● **Stated exercise**
Without the pictures, output the lines of the material from the very first through the one that holds "q.make_compatible(carried.rotation_quaternion)".

## BEGIN

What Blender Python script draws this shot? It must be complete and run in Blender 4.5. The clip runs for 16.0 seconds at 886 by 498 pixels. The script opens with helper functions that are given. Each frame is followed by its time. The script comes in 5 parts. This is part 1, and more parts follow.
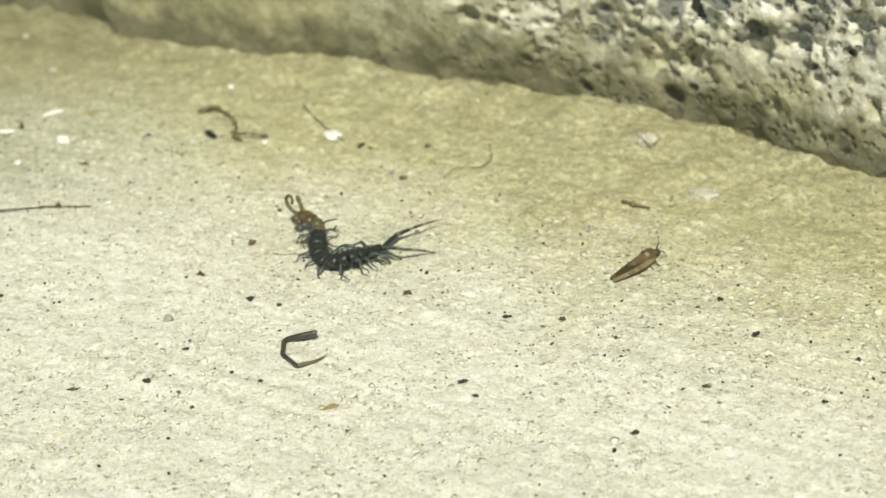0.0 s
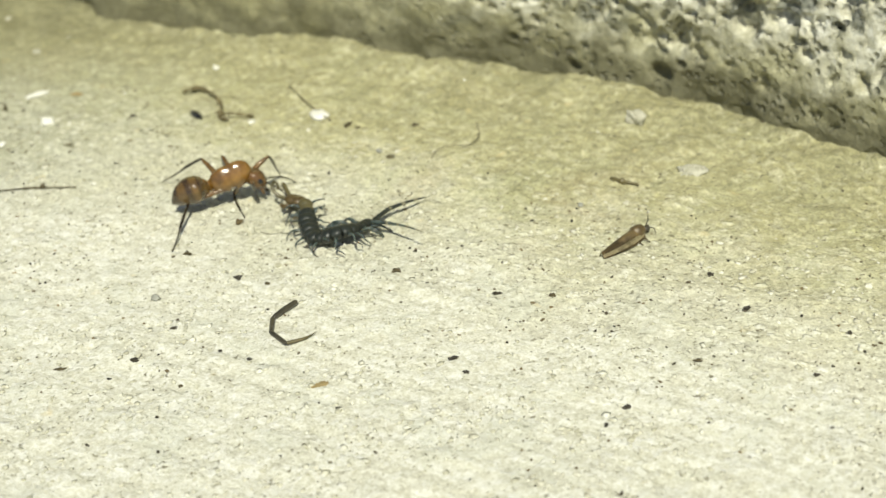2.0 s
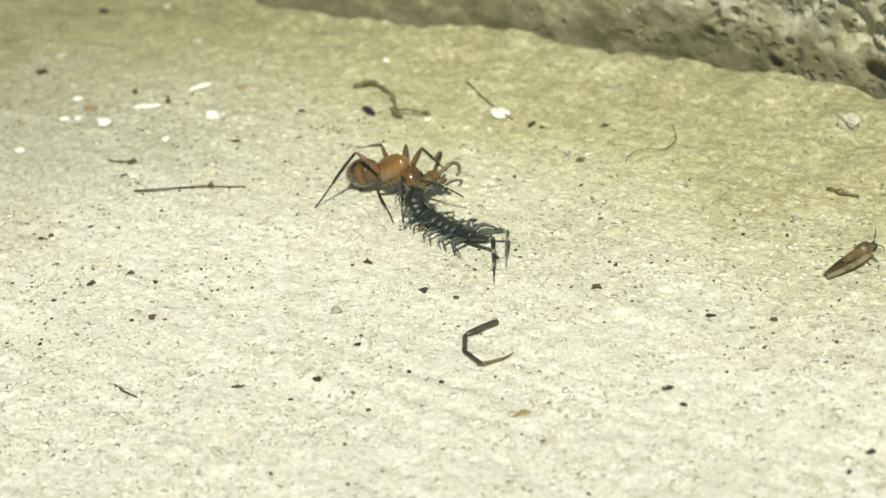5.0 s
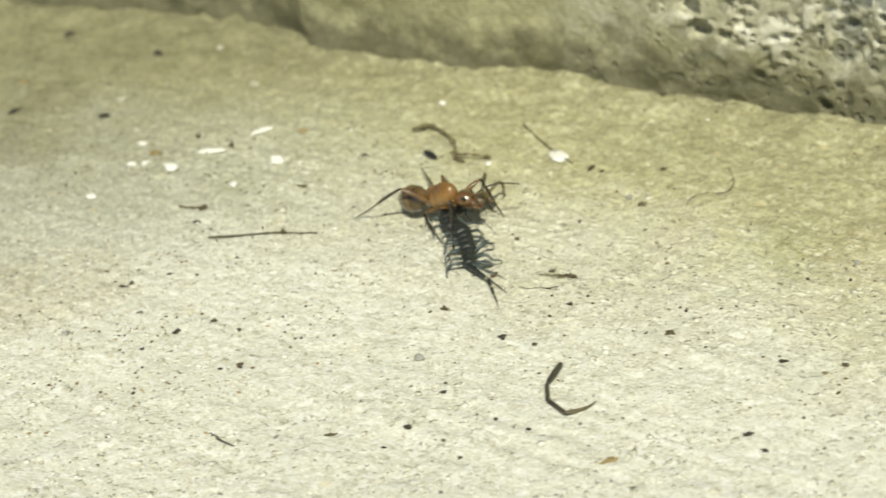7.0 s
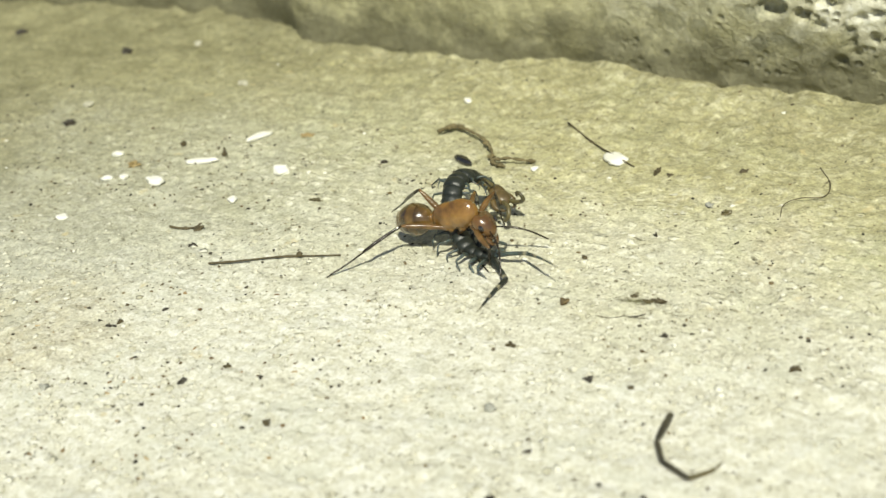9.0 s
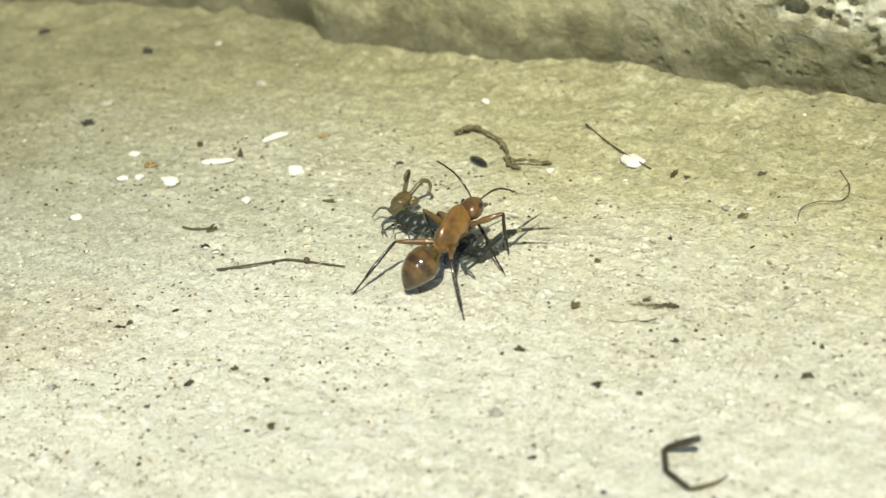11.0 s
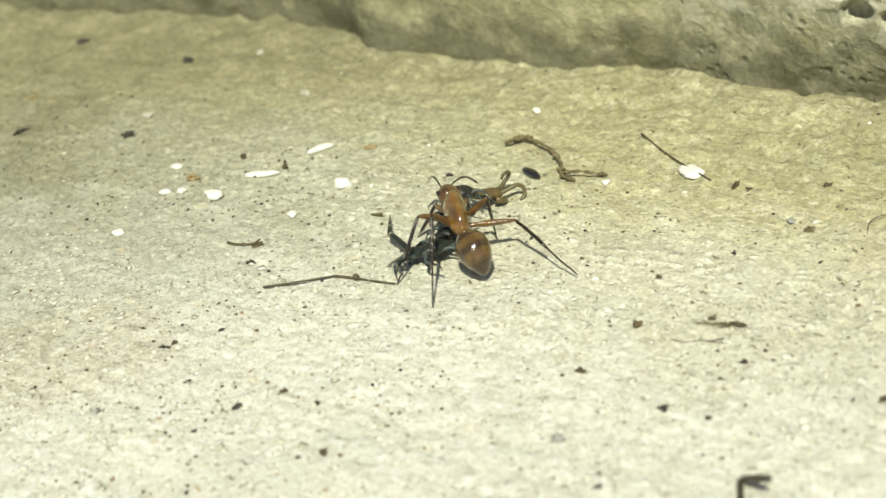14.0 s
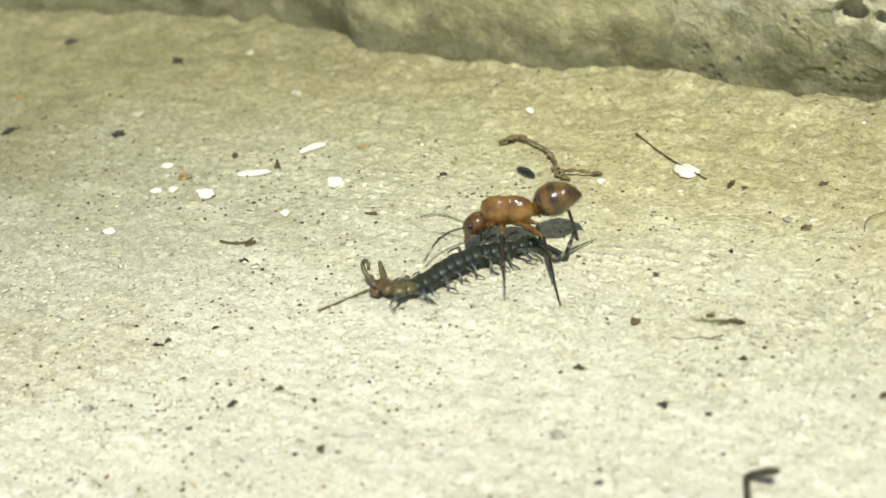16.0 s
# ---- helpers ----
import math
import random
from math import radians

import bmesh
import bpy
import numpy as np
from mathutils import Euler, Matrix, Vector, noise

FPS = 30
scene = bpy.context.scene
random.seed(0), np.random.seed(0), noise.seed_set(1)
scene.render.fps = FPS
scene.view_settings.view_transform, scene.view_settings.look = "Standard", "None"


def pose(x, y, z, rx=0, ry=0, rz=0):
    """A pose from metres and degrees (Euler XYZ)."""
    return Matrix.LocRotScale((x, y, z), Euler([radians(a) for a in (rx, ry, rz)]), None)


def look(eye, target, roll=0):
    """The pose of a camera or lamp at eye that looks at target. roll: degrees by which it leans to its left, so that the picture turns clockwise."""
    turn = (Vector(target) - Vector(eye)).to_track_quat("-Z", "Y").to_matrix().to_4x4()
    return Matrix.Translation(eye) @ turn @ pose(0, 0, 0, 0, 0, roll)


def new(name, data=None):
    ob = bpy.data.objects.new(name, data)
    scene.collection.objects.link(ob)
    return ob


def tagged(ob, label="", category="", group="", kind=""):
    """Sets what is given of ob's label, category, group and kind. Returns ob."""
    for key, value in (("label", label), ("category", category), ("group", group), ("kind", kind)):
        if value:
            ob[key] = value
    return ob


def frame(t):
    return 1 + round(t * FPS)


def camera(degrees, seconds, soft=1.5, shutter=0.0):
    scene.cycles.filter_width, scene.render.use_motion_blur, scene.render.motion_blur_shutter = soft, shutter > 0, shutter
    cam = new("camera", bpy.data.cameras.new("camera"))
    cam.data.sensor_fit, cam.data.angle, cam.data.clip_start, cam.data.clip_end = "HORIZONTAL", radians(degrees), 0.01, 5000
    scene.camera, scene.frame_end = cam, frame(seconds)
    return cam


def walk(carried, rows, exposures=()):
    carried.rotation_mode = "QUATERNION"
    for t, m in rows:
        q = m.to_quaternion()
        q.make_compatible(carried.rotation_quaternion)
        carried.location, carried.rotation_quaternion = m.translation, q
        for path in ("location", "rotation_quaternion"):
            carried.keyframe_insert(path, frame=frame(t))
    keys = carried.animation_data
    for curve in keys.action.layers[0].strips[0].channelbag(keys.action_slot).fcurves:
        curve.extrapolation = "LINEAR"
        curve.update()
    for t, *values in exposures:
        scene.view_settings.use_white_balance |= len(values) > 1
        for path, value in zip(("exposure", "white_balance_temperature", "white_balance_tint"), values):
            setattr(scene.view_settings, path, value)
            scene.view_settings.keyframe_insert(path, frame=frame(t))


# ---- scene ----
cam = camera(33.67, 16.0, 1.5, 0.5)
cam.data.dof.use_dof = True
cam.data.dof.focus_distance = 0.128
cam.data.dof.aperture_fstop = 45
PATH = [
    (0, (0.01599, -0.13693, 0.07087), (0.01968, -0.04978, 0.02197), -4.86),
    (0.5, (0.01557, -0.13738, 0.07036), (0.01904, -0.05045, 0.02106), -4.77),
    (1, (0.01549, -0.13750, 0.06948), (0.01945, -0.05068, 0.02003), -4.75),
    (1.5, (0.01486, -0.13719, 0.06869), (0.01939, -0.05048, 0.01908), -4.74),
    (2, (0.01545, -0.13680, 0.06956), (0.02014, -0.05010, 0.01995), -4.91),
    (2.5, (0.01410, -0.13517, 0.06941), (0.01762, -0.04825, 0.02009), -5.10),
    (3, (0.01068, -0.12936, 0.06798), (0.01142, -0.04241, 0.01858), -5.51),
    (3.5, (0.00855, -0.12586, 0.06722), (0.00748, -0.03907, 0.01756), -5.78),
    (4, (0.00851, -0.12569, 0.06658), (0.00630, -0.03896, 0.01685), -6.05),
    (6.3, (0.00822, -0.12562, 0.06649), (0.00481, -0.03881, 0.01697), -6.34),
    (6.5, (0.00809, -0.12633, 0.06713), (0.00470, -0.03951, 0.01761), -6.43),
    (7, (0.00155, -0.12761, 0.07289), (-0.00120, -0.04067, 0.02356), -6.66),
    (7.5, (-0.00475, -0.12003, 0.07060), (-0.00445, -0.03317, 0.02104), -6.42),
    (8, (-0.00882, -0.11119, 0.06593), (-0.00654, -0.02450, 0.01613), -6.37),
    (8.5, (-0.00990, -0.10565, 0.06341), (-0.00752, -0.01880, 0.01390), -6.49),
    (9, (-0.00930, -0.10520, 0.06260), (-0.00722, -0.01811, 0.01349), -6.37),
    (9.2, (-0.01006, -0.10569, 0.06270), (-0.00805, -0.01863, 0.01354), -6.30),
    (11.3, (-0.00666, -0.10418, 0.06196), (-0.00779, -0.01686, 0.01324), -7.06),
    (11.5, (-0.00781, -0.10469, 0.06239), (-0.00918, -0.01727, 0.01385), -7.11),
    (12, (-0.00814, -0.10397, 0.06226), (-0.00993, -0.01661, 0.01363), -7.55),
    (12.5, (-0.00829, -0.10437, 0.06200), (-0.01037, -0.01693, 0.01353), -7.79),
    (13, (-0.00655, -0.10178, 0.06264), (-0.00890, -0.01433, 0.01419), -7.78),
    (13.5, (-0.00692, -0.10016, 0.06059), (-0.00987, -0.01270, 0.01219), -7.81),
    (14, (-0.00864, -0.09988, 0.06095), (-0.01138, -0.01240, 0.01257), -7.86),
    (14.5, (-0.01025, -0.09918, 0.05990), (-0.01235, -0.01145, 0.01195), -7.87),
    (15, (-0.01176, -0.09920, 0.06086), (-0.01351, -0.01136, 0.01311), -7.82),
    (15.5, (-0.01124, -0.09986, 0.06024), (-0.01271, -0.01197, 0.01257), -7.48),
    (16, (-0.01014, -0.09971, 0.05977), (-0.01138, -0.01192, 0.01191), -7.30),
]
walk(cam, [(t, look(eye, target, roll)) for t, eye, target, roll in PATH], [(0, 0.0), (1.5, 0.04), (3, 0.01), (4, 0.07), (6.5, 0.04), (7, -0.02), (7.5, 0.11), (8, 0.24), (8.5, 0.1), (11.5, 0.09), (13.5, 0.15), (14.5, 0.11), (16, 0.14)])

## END

● **Result of the task**
What Blender Python script draws this shot? It must be complete and run in Blender 4.5. The clip runs for 16.0 seconds at 886 by 498 pixels. The script opens with helper functions that are given. Each frame is followed by its time. The script comes in 5 parts. This is part 1, and more parts follow.
0.0 s
2.0 s
5.0 s
7.0 s
9.0 s
11.0 s
14.0 s
16.0 s
# ---- helpers ----
import math
import random
from math import radians

import bmesh
import bpy
import numpy as np
from mathutils import Euler, Matrix, Vector, noise

FPS = 30
scene = bpy.context.scene
random.seed(0), np.random.seed(0), noise.seed_set(1)
scene.render.fps = FPS
scene.view_settings.view_transform, scene.view_settings.look = "Standard", "None"


def pose(x, y, z, rx=0, ry=0, rz=0):
    """A pose from metres and degrees (Euler XYZ)."""
    return Matrix.LocRotScale((x, y, z), Euler([radians(a) for a in (rx, ry, rz)]), None)


def look(eye, target, roll=0):
    """The pose of a camera or lamp at eye that looks at target. roll: degrees by which it leans to its left, so that the picture turns clockwise."""
    turn = (Vector(target) - Vector(eye)).to_track_quat("-Z", "Y").to_matrix().to_4x4()
    return Matrix.Translation(eye) @ turn @ pose(0, 0, 0, 0, 0, roll)


def new(name, data=None):
    ob = bpy.data.objects.new(name, data)
    scene.collection.objects.link(ob)
    return ob


def tagged(ob, label="", category="", group="", kind=""):
    """Sets what is given of ob's label, category, group and kind. Returns ob."""
    for key, value in (("label", label), ("category", category), ("group", group), ("kind", kind)):
        if value:
            ob[key] = value
    return ob


def frame(t):
    return 1 + round(t * FPS)


def camera(degrees, seconds, soft=1.5, shutter=0.0):
    scene.cycles.filter_width, scene.render.use_motion_blur, scene.render.motion_blur_shutter = soft, shutter > 0, shutter
    cam = new("camera", bpy.data.cameras.new("camera"))
    cam.data.sensor_fit, cam.data.angle, cam.data.clip_start, cam.data.clip_end = "HORIZONTAL", radians(degrees), 0.01, 5000
    scene.camera, scene.frame_end = cam, frame(seconds)
    return cam


def walk(carried, rows, exposures=()):
    carried.rotation_mode = "QUATERNION"
    for t, m in rows:
        q = m.to_quaternion()
        q.make_compatible(carried.rotation_quaternion)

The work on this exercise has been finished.